++++ The input

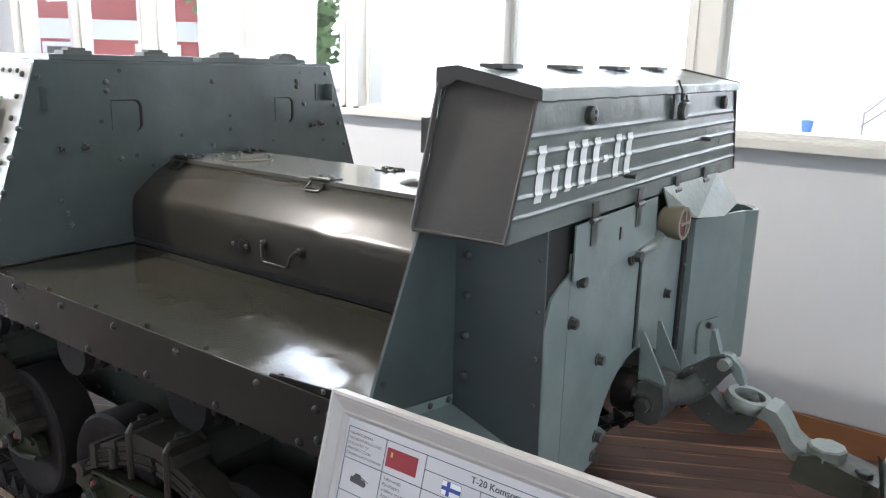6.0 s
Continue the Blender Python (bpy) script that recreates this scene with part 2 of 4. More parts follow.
def dome_mesh(name, r, h, material, n=10):
    bm = bmesh.new()
    rings = [[bm.verts.new((r * k * math.cos(2 * math.pi * i / n), r * k * math.sin(2 * math.pi * i / n), z * h)) for i in range(n)] for k, z in ((1, -0.25), (1, 0.05), (0.86, 0.55), (0.5, 0.9))]
    for a, b in zip(rings, rings[1:]):
        for i in range(n):
            bm.faces.new((a[i], a[(i + 1) % n], b[(i + 1) % n], b[i]))
    bm.faces.new(rings[-1])
    bm.faces.new(rings[0][::-1])
    return finish_mesh(name, bm, material)


def finish_mesh(name, bm, material, smooth=True):
    bmesh.ops.recalc_face_normals(bm, faces=bm.faces)
    me = bpy.data.meshes.new(name)
    bm.to_mesh(me)
    bm.free()
    me.materials.append(material)
    if smooth:
        me.polygons.foreach_set("use_smooth", [True] * len(me.polygons))
        me.set_sharp_from_angle(angle=radians(40))
    return me


def facing(at, normal, turn=0.0):
    q = Vector(normal).to_track_quat("Z", "Y").to_matrix().to_4x4()
    return Matrix.Translation(at) @ q @ Matrix.Rotation(radians(turn), 4, "Z")


RIVET = dome_mesh("rivet", 0.0085, 0.0065, BOLT)
RIVET_BIG = dome_mesh("rivet", 0.0105, 0.008, BOLT)
RIVET_BROWN = dome_mesh("rivet", 0.0085, 0.007, BROWN)
RIVET_SKIRT = dome_mesh("rivet", 0.0105, 0.008, SKIRT)
hb = bmesh.new()
add_cyl(hb, (0, 0, -0.002), (0, 0, 0.0035), 0.016, n=14)
add_cyl(hb, (0, 0, 0.0035), (0, 0, 0.017), 0.0125, n=6)
HEXBOLT = finish_mesh("bolt", soften(hb, 0.001, 1), STEEL)
hb = bmesh.new()
add_cyl(hb, (0, 0, -0.002), (0, 0, 0.0007), 0.0075, n=10)
HOLE = finish_mesh("hole", hb, DARK)

# ---- the room ----
room_floor = thing("floor", "dark brown wooden floorboards with worn orange streaks", "floor", kind="structure")
part("subfloor", box(WEST_X - 0.2, EAST_X + 0.2, SOUTH_Y - 0.2, WALL_Y + 0.15, -0.25, -0.012), DARK, room_floor)


def wall_with_ribbon(name, along, at, thick, lo, hi, openings, sill, head, label):
    """A wall along x or y with window openings from sill to head."""
    bm = bmesh.new()

    def blk(a0, a1, z0, z1):
        if along == "x":
            add_box(bm, a0, a1, min(at, at + thick), max(at, at + thick), z0, z1)
        else:
            add_box(bm, min(at, at + thick), max(at, at + thick), a0, a1, z0, z1)
    blk(lo, hi, 0, sill)
    blk(lo, hi, head, CEIL)
    edges = [lo] + [e for o in openings for e in o] + [hi]
    for a0, a1 in zip(edges[::2], edges[1::2]):
        blk(a0, a1, sill, head)
    ob = part(name, bm, WALLPAINT, None, "")
    return tagged(ob, label, "wall", kind="structure")


SILL, HEAD = 1.226, 2.42
NORTH_BAYS = [(-6.23, -4.283), (-4.21, -2.263), (-2.19, -0.243), (-0.17, 1.777), (1.85, 3.797)]
wall_with_ribbon("wall_north", "x", WALL_Y, 0.16, WEST_X, EAST_X, NORTH_BAYS, SILL, HEAD, "white panelled wall below a row of windows")
SOUTH_BAYS = [(-6.0, -4.0), (-3.2, -1.2), (-0.4, 1.6), (2.0, 4.0)]
wall_with_ribbon("wall_south", "x", SOUTH_Y, -0.16, WEST_X, EAST_X, SOUTH_BAYS, 1.2, 2.4, "white wall with a row of windows")
wall_with_ribbon("wall_east", "y", EAST_X, 0.16, SOUTH_Y - 0.16, WALL_Y + 0.16, [(-4.35, -2.45), (-1.85, 0.05)], 1.2, 2.4, "white end wall with two windows")
# Unseen west wall; its opening is added for the west lamp.
wall_with_ribbon("wall_west", "y", WEST_X, -0.16, SOUTH_Y - 0.16, WALL_Y + 0.16, [(-3.2, -1.2)], 1.2, 2.4, "unseen white end wall with an added window for the west lamp")
tagged(part("ceiling", box(WEST_X - 0.2, EAST_X + 0.2, SOUTH_Y - 0.2, WALL_Y + 0.2, CEIL, CEIL + 0.12), CEILPAINT), "plain white ceiling", "ceiling", kind="structure")

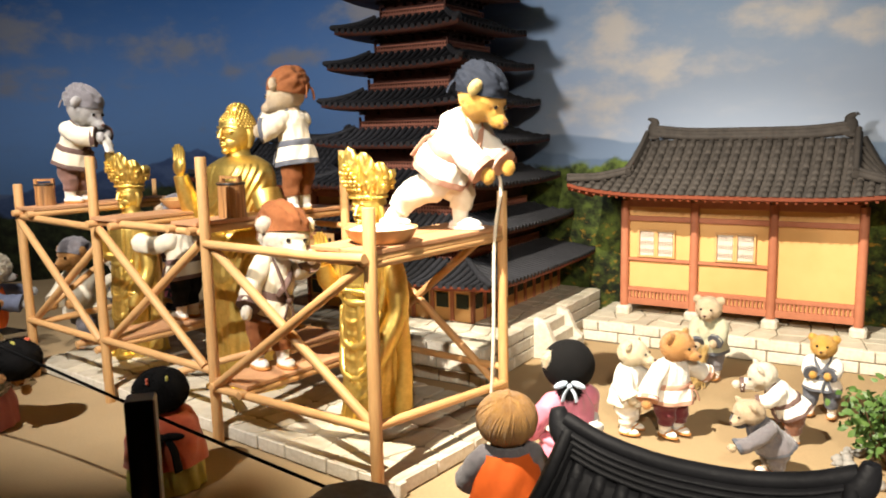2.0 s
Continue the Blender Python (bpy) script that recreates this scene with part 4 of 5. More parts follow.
    hd = Vector((0.085, -0.135, 0.555)) if not crowned else Vector((0.112, -0.10, 0.235))
    if crowned:
        el = Vector((0.136, -0.02, 0.40))
    c.tube([sh, (sh + el) / 2 + Vector((sx * 0.01, 0, 0)), el, (el + hd) / 2, hd], [0.055 * w, 0.054 * w, 0.048 * w, 0.040, 0.024], G, seg=26, steps=6, rough=0.06, freq=26)
    if not crowned:
        c.ball(hd + Vector((-0.02, -0.012, 0.006)), (0.034, 0.026, 0.016), G, seg=16, rings=10)
        for i in range(4):
            b0 = hd + Vector((-0.040 + 0.016 * i, -0.030, 0.008))
            c.tube([b0, b0 + Vector((-0.004, -0.022, 0.010)), b0 + Vector((-0.004, -0.030, 0.034))], [0.008, 0.0075, 0.0055], G, seg=9, steps=3)
    else:
        c.ball(hd + Vector((0, -0.004, -0.022)), (0.020, 0.017, 0.032), G, seg=14, rings=10)
        for i in range(4):
            b0 = hd + Vector((-0.015 + 0.010 * i, -0.008, -0.045))
            c.tube([b0, b0 + Vector((0, -0.004, -0.02)), b0 + Vector((0.0, 0.002, -0.040))], [0.0065, 0.006, 0.0045], G, seg=8, steps=3)
        c.tube([el + Vector((0.0, 0.01, 0)), Vector((0.142, 0.0, 0.22)), Vector((0.138, -0.01, 0.04))], [0.030, 0.026, 0.034], G, seg=20, steps=6, rough=0.12, freq=30, flat=0.5)
    for sx in (-1, 1):
        c.ball((sx * 0.05, -0.11, 0.012), (0.030, 0.05, 0.018), G, seg=14, rings=8)
    ob = whole("statue", c, label, "statue", m)
    return ob


Z_FLAG = 0.045
statue("buddha", SCAF @ Matrix.Translation((-0.929, 0.345, Z_FLAG)) @ Matrix.Scale(0.975, 4), "large gilded standing statue with curled hair and raised palm")
statue("crowned", SCAF @ Matrix.Translation((-0.325, 0.345, Z_FLAG)) @ Matrix.Scale(0.875, 4), "gilded standing statue with a tall leafy crown")
statue("crowned", SCAF @ Matrix.Translation((-1.635, 0.345, Z_FLAG)) @ Matrix.Scale(0.875, 4), "gilded crowned statue, shadier, at the scaffold's end")


# ---- plush dolls: each one mesh ----
def doll(label, at, gaze, height, fur, coat=CREAM, trim=DUSK, trousers=BROWN_CLOTH, hat=None, lean=0.0, left=(0.30, -0.12, 0.46), right=(-0.30, -0.12, 0.46), head_turn=0.0, head_tilt=0.0,
         skirt=None, hair=None, socks=WHITE, shoe=STRAW, belt=True, ears=True, sash=None, spread=0.065, stride=0.0, collar=True, kneel=False, ribbon=None, group="", vest=None, roll=0.0, hat_ears=True, curly=False, hair_size=1.0, rag=False, girth=1.0, flare=1.0, arm_out=0.03, sway=0.0, foot_size=1.0, head=1.0, back_knot=False):
    """A plush animal doll in clothes, facing -y before it is turned; lengths are in parts of its height."""
    c = Clay()
    hip = 0.33
    up = Matrix.Translation((0, 0, hip)) @ pose(0, 0, 0, lean, sway, 0) @ Matrix.Translation((0, 0, -hip))
    slim = girth if hair else min(girth, 1.0)
    seed = hash_of(label)
    rnd = random.Random(seed)
    ph = rnd.uniform(0, 6)

    def fold(a, z):
        q = Vector((math.cos(a) * 3, math.sin(a) * 3, z * 9 + ph))
        return 0.009 * math.sin(a * 7 + ph + 5 * math.sin(z * 7)) * max(0.0, 0.62 - z) * 2.4 + 0.022 * (0.25 - abs(noise.noise(q * 0.7))) + 0.006 * (0.25 - abs(noise.noise(q * 2.0)))

    # legs and feet
    if skirt:
        c.loft([(0, 0.01, 0.0, 0.235, 0.215), (0, 0.01, 0.03, 0.24, 0.22), (0, 0.005, 0.16, 0.235, 0.21), (0, 0, 0.30, 0.20, 0.175), (0, 0, 0.43, 0.145, 0.125), (0, 0, 0.50, 0.115, 0.10)], skirt, seg=56, steps=6,
               fold=lambda a, z: 0.011 * math.sin(a * 13 + ph + 2 * math.sin(z * 9)) * max(0.1, 1 - z * 1.7) + 0.006 * noise.noise(Vector((math.cos(a) * 3, math.sin(a) * 3, z * 7))))
    else:
        for s in (-1, 1):
            fy = -s * stride
            if kneel:
                knee = Vector((s * 0.085, -0.075, 0.215)) if s > 0 else Vector((s * 0.10, 0.155, 0.20))
                foot = Vector((s * 0.09, -0.055, 0.045)) if s > 0 else Vector((s * 0.11, 0.30, 0.060))
            else:
                knee, foot = Vector((s * spread, fy * 0.5 - 0.012, 0.19)), Vector((s * spread * 1.05, fy, 0.045))
            c.tube([(s * 0.06, 0, hip + 0.03), (s * spread, fy * 0.3, 0.26), knee, knee.lerp(foot, 0.55)], [0.084, 0.084, 0.074, 0.058], trousers, seg=26, steps=8, rough=0.26, freq=10)
            c.tube([knee.lerp(foot, 0.44), knee.lerp(foot, 0.50)], [0.060, 0.060], trousers, seg=18, steps=2)
            c.tube([knee.lerp(foot, 0.5), foot + Vector((0, 0, 0.005))], [0.050, 0.040], socks, seg=14, steps=3, rough=0.1, freq=40)
            ball_c = foot + Vector((0, -0.035, -0.008))
            fs = foot_size
            c.ball(ball_c, (0.042 * fs, 0.084 * fs, 0.034), socks, seg=16, rings=10, rough=0.06, freq=30)
            c.ball(ball_c + Vector((0, -0.004, -0.018)), (0.050 * fs, 0.094 * fs, 0.020), shoe, seg=18, rings=8)
            c.tube([ball_c + Vector((-0.046, 0.01, -0.012)), ball_c + Vector((-0.02, -0.03, 0.026)), ball_c + Vector((0.02, -0.03, 0.026)), ball_c + Vector((0.046, 0.01, -0.012))], [0.007] * 4, shoe, seg=6, steps=3)
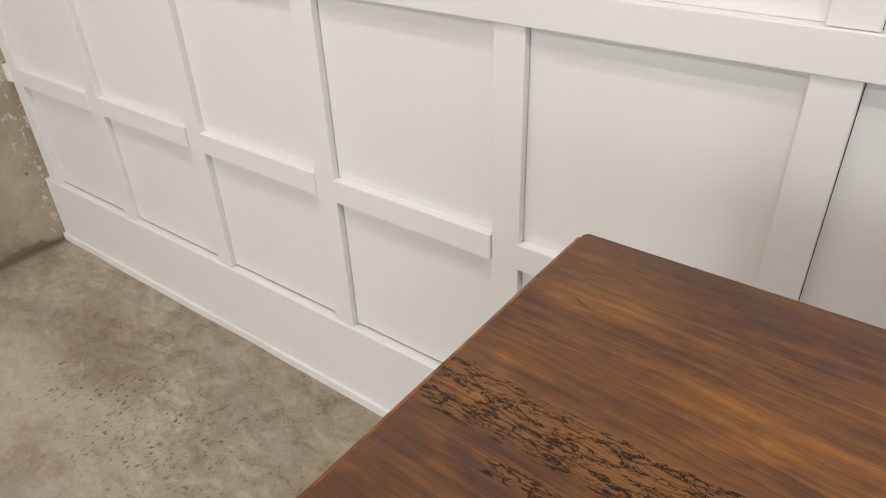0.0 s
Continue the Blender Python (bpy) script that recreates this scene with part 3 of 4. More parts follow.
# white panelled wall
FACE, BACK = 0.975, 0.991
WALL_TURN = Matrix.Translation((0, 1.010, 0)) @ pose(0, 0, 0, 0, 0, 1.575) @ Matrix.Translation((0, -FACE, 0))
# the backing is dark to put shade into the gaps between panels
tagged(part("wall_north", box((X0 - 0.3, BACK + 0.004, 0), (X1 + 0.2, BACK + 0.2, H)), gap_dark), "timber stud wall behind white painted panelling", "wall", kind="structure")
wall = bpy.data.objects["wall_north"]
wall.matrix_world = WALL_TURN
PITCH, BATTEN = 0.4345, 0.055
RAILS = ((0.570, 0.622), (0.991, 1.044), (1.61, 1.665), (2.24, 2.30))
BASE = 0.235
rights = [0.107 + PITCH * k for k in range(-5, 9)]
rng = random.Random(4)
spans = [(BASE, RAILS[0][0])] + [(a[1], b[0]) for a, b in zip(RAILS, RAILS[1:])] + [(RAILS[-1][1], H - 0.12)]
lefts = [X0 - 0.02] + rights
for k, r in enumerate(rights):
    # upright strip, in lengths between the wide rails
    for z0, z1 in ((BASE, RAILS[1][0]), (RAILS[1][1], H - 0.12)):
        j = rng.uniform(-0.0012, 0.0)
        part("batten", box((r - BATTEN + j, FACE + rng.uniform(0, 0.0012), z0 + 0.0006), (r + j, BACK + 0.003, z1 - 0.0006), 0.0016), white_paint, wall)
    a, b = lefts[k], r - BATTEN
    if b - a < 0.03:
        continue
    for z0, z1 in spans:
        part("panel", box((a + 0.0005, BACK, z0 + (0.0050 if z0 == BASE else 0.0004)), (b + 0.004, BACK + 0.0035, z1 + 0.004)), white_paint, wall)
    for i, (z0, z1) in enumerate(RAILS):
        if i != 1:
            part("rail", box((a + 0.0006, FACE - 0.0040, z0), (b - 0.0006, BACK + 0.003, z1), 0.0018), white_paint, wall)
for z0, z1 in (RAILS[1], (H - 0.12, H)):
    part("long_rail", box((X0, FACE - 0.0045, z0), (X1, BACK + 0.003, z1), 0.0018), white_paint, wall)


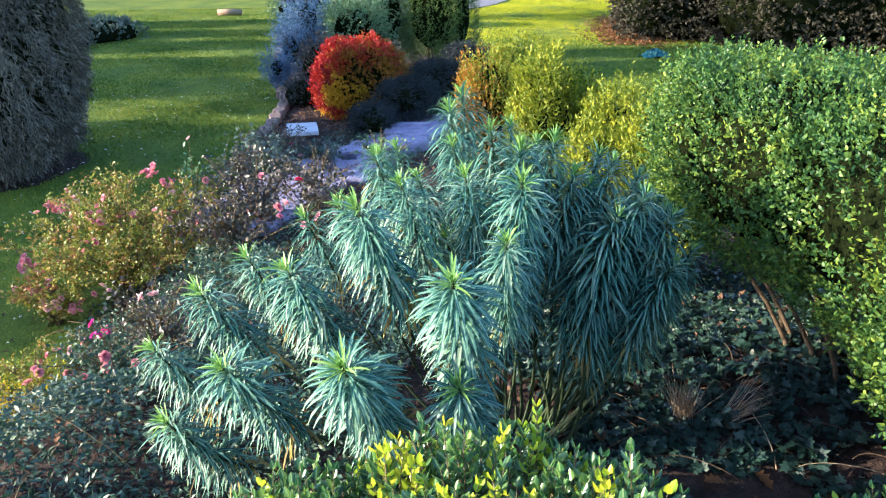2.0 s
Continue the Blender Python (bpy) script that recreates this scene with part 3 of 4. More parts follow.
shrub("golden_shrub", (1.68, 4.45, gz(1.68, 4.45)), [((1.50, 4.35, -0.02), (0.18, 0.28, 0.46)), ((1.76, 4.5, 0.05), (0.24, 0.34, 0.56)), ((2.15, 4.4, 0.05), (0.3, 0.35, 0.5)), ((1.84, 4.0, 0.06), (0.28, 0.36, 0.5))], 88000, 0.033, [M_GOLD], "low golden-green shrub beside the clipped hedge", "shrub", 2.4, 0.2, 7, 1.8, DART, 0.38, spread=0.6, seed=23, stems=5, sprig=0.18, core=0.78, gap=-0.6, gapscale=13.0)
shrub("rust_shrub", (1.4, 6.9, gz(1.4, 6.9)), [((1.3, 6.9, -0.2), (0.27, 0.4, 0.78)), ((1.7, 7.1, -0.1), (0.3, 0.4, 0.76))], 52000, 0.032, [M_GOLD, M_RUST], "shrub turning rusty orange low down", "shrub", 2.4, 0.2, 7, 1.8, DART, 0.38, spread=0.6, seed=25, stems=5, sprig=0.2, core=0.78, gap=-0.6, gapscale=13.0,
      split=lambda P: (P[:, 0] + 0.35 * P[:, 2] + 0.12 * wobble(P, 6, 12) + 0.2 * rng.normal(size=len(P)) < 1.30).astype(int))
shrub("red_shrub", (0.25, 12.2, gz(0.25, 12.2)), [((0.26, 12.1, -0.60), (0.74, 0.55, 0.62))], 40000, 0.043, [M_RED, M_YELLOW, M_RUST], "rounded autumn shrub with scarlet and amber leaves", "shrub", 2.2, 0.18, 6, 0.3, seed=31, stems=6, inner=0.8, sprig=0.14, core=0.8,
      gap=-0.55, gapscale=17.0, split=lambda P: np.where((np.hypot(P[:, 0] - 0.02, (P[:, 2] - -0.75) * 0.9) + 0.16 * wobble(P, 9, 5) < 0.30) | (P[:, 2] + 0.2 * wobble(P, 8, 9) < -1.08), 1, np.where((P[:, 0] + 0.22 * wobble(P, 9, 6) + 0.1 * rng.normal(size=len(P)) > 0.0) & (P[:, 2] + 0.3 * wobble(P, 9, 8) + 0.12 * rng.normal(size=len(P)) < -0.15), 2, 0)))
shrub("dark_mound_shrub", (0.95, 11.10, gz(0.95, 11.10)), [((0.36, 10.50, -0.95), (0.34, 0.31, 0.26)), ((0.95, 11.10, -0.74), (0.50, 0.45, 0.30)), ((1.53, 11.90, -0.65), (0.46, 0.41, 0.32)), ((2.19, 13.00, -0.60), (0.50, 0.45, 0.36))], 44000, 0.06, [M_NAVY], "long dark blue-green mound with fine hanging needles", "shrub", 2.0, 0.14, 4, 0.1, ratio=0.09, seed=47, core=0.84, group="dark mounds of the border", sprig=0.14, droop=0.4)
shrub("dark_mound_shrub", (-0.7, 13.2, gz(-0.7, 13.2)), [((-0.7, 13.2, -1.1), (0.38, 0.38, 0.28))], 7000, 0.047, [M_NAVY], "small dark blue-grey mound with fine needles", "shrub", 2.0, 0.1, 5, 0.3, ratio=0.1, seed=33, core=0.84, group="dark mounds of the border", sprig=0.1)
shrub("conifer_shrub", (2.0, 16.3, gz(2, 16.3)), [((1.9, 16.3, 0.2), (0.62, 0.7, 1.5)), ((2.45, 16.6, 0.0), (0.5, 0.6, 1.4))], 34000, 0.06, [M_CON], "broad upright dark green conifer", "shrub", 2.4, 0.14, 4, 1.2, ratio=0.25, seed=51, stems=3, sprig=0.3, core=0.66)
shrub("conifer_shrub", (2.25, 18.4, gz(2.25, 18.4)), [((2.25, 18.4, 0.3), (0.5, 1.0, 1.8))], 16000, 0.065, [M_CON], "tall narrow conifer behind the border", "shrub", 2.4, 0.14, 4, 1.2, ratio=0.25, seed=52, stems=3, sprig=0.3, core=0.7)
shrub("variegated_shrub", (0.3, 15.9, gz(0.3, 15.9)), [((0.3, 15.7, -0.4), (0.7, 0.7, 0.85)), ((0.9, 16.6, 0.0), (0.7, 0.7, 1.2))], 24000, 0.06, [M_PALE], "green shrub with pale flecked leaves", "shrub", 2.2, 0.16, 4, 0.4, seed=53, stems=4, sprig=0.25, core=0.6, inner=0.66)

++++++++

▶ **Problem statement**: With all pictures left out, please transcribe exactly the lines from the start of the material through the line with "return Matrix.Translation(at) @".

▶ **Exercise response**:
6.0 s
Continue the Blender Python (bpy) script that recreates this scene with part 2 of 4. More parts follow.
def dome_mesh(name, r, h, material, n=10):
    bm = bmesh.new()
    rings = [[bm.verts.new((r * k * math.cos(2 * math.pi * i / n), r * k * math.sin(2 * math.pi * i / n), z * h)) for i in range(n)] for k, z in ((1, -0.25), (1, 0.05), (0.86, 0.55), (0.5, 0.9))]
    for a, b in zip(rings, rings[1:]):
        for i in range(n):
            bm.faces.new((a[i], a[(i + 1) % n], b[(i + 1) % n], b[i]))
    bm.faces.new(rings[-1])
    bm.faces.new(rings[0][::-1])
    return finish_mesh(name, bm, material)


def finish_mesh(name, bm, material, smooth=True):
    bmesh.ops.recalc_face_normals(bm, faces=bm.faces)
    me = bpy.data.meshes.new(name)
    bm.to_mesh(me)
    bm.free()
    me.materials.append(material)
    if smooth:
        me.polygons.foreach_set("use_smooth", [True] * len(me.polygons))
        me.set_sharp_from_angle(angle=radians(40))
    return me


def facing(at, normal, turn=0.0):
    q = Vector(normal).to_track_quat("Z", "Y").to_matrix().to_4x4()
    return Matrix.Translation(at) @ q @ Matrix.Rotation(radians(turn), 4, "Z")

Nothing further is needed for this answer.